Nevertheless, to date it hasn’t put a foot wrong. Oh, the carbon fibre seats squeak against the back of the leather-lined cockpit and the roof panel creaks and groans, but when the revs build up past 6000, you really don’t care.
The point is that this supposedly brittle piece of millimetre-perfect engineering appears to have been hewn from a solid piece of granite.
And best of all, I still love it. I’ve learnt to keep the suspension in its comfort setting, knowing that it automatically switches to sports mode if I start to go quickly.
And I now know how easy it is to graze the undersides on speed bumps, but let me tell you this: when the road is empty and the sun is shining, there is no better car on the planet.
I’ve always said I’d sell it to pay for the boy child’s school fees but I’ve changed my mind. Sorry Fin but you’ll have to go through the state system like everyone else.
Hate mail and wheeler-deelers
A couple of weeks ago, I suggested that Birmingham city centre is a sort of culinary black hole with few decent restaurants and even fewer hotels.

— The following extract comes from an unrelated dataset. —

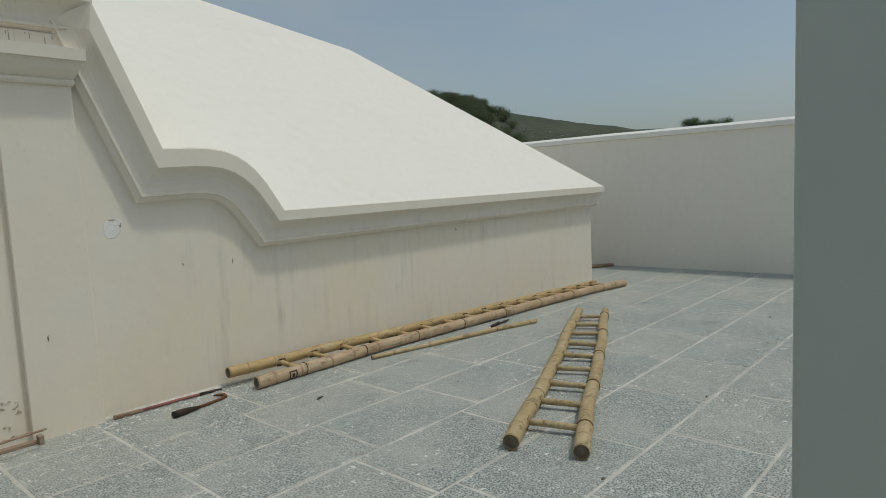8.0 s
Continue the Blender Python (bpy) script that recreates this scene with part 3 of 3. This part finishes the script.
# ---- bamboo ladders ----
def ladder(label, pa, pb, ra, rb, rungs, start, stop, mat, seed, far_mat=None, cut=False, bow=(0, 0, 0)):
    """Two culms pa, pb (near and far ends) joined by rungs tied through them."""
    lad = thing("bamboo_ladder", label, "ladder", group="ladders on the paving")
    b1, at1, rad1 = bamboo(*pa, *ra, 0.36, 0.010, seed)
    b2, at2, rad2 = bamboo(*pb, *rb, 0.33, 0.010, seed + 5, bow)
    node = TAN_NODE if mat is BAMBOO_RED else BAMBOO_NODE
    part("pole", b1, [far_mat or mat, BAMBOO_CORE, node], lad)
    part("pole", b2, [mat, BAMBOO_CORE, node], lad)
    l1 = (Vector(pa[1]) - Vector(pa[0])).length
    l2 = (Vector(pb[1]) - Vector(pb[0])).length
    rnd = random.Random(seed)
    for i in range(rungs):
        t = start + (stop - start) * i / (rungs - 1)
        a, b = at1(t * l1), at2((t + rnd.uniform(-0.004, 0.004)) * l2)
        d = (b - a).normalized()
        bm = bmesh.new()
        e0, e1 = a - d * 0.02, b + d * (0.05 if i % 3 == 0 else 0.02)
        r = 0.021 * rnd.uniform(0.9, 1.1)
        tube_into(bm, [e0, e0.lerp(e1, 0.3) + Vector((0, 0, rnd.uniform(-0.003, 0.003))), e0.lerp(e1, 0.7), e1], [r, r * 1.05, r * 0.98, r], 9)
        part("rung", bm, far_mat or mat, lad)
        # dark mortise cut round the rung in the first pole
        ax = (Vector(pa[1]) - Vector(pa[0])).normalized()
        bm = bmesh.new()
        c = a + d * rad1(t * l1) * (0.98 if cut else 0.86)
        u, w = ax * (0.036 if cut else 0.027), Vector((0, 0, 1)).cross(ax).cross(ax) * -(0.024 if cut else 0.025)
        loop = [c + u + w, c + u - w, c - u - w, c - u + w, c + u + w]
        tube_into(bm, loop, [0.0085 if cut else 0.006] * 5, 5)
        part("mortise", bm, NOTCH if cut else BAMBOO_NODE, lad)
        if i % 2 == 0:
            q = at2(t * l2)
            ax = (Vector(pb[1]) - Vector(pb[0])).normalized()
            bm = bmesh.new()
            rr = rad2(t * l2) + 0.004
            sd = ax.cross(Vector((0, 0, 1))).normalized()
            up = sd.cross(ax)
            ring = [q + ax * (0.012 + 0.004 * math.sin(k)) + (sd * math.cos(k * math.pi / 6) + up * math.sin(k * math.pi / 6)) * rr for k in range(13)]
            tube_into(bm, ring, [0.0045] * 13, 5)
            part("binding", bm, ROPE, lad)
    return lad, at2, rad2


long_ladder, pole_at, pole_radius = ladder("long tan bamboo ladder lying along the foot of the wall", ((2.262, -0.090, 0.125), (7.80, -0.30, 0.058)), ((2.372, -0.310, 0.051), (7.985, -0.650, 0.050)), (0.044, 0.040), (0.050, 0.049), 16, 0.080, 0.965, BAMBOO_RED, 3, BAMBOO_GOLD, True, (0, 0.10, 0.004))
ladder("short yellow bamboo ladder lying flat on the paving", ((2.60, -2.610, 0.052), (5.99, -1.095, 0.050)), ((2.715, -2.985, 0.049), (6.16, -1.335, 0.044)), (0.050, 0.048), (0.048, 0.042), 9, 0.090, 0.925, BAMBOO, 11)

# ---- loose things on the paving ----
b, _, _ = bamboo((3.45, -0.45, 0.022), (5.42, -0.89, 0.026), 0.019, 0.026, 0.5, 0.012, 8)
tagged(part("bamboo_stick", b, [BAMBOO, BAMBOO_CORE, BAMBOO_NODE]), "thin bamboo stick lying beside the long ladder", "stick")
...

Harmless stuff, you’d have thought, especially as it’s true, but the locals went ape. Indeed, I am actually looking forward to the postal strike so the supply of vitriol is halted.
The leader of the city council, who has extraordinary hair, led the charge, suggesting that I shouldn’t peddle such insulting rubbish in a London-based newspaper. Ooooh. Touchy.
She went on: ‘So, if you ever do venture north of Watford Mr Clarkson, I would be happy to show you round Birmingham and the error of your ways.’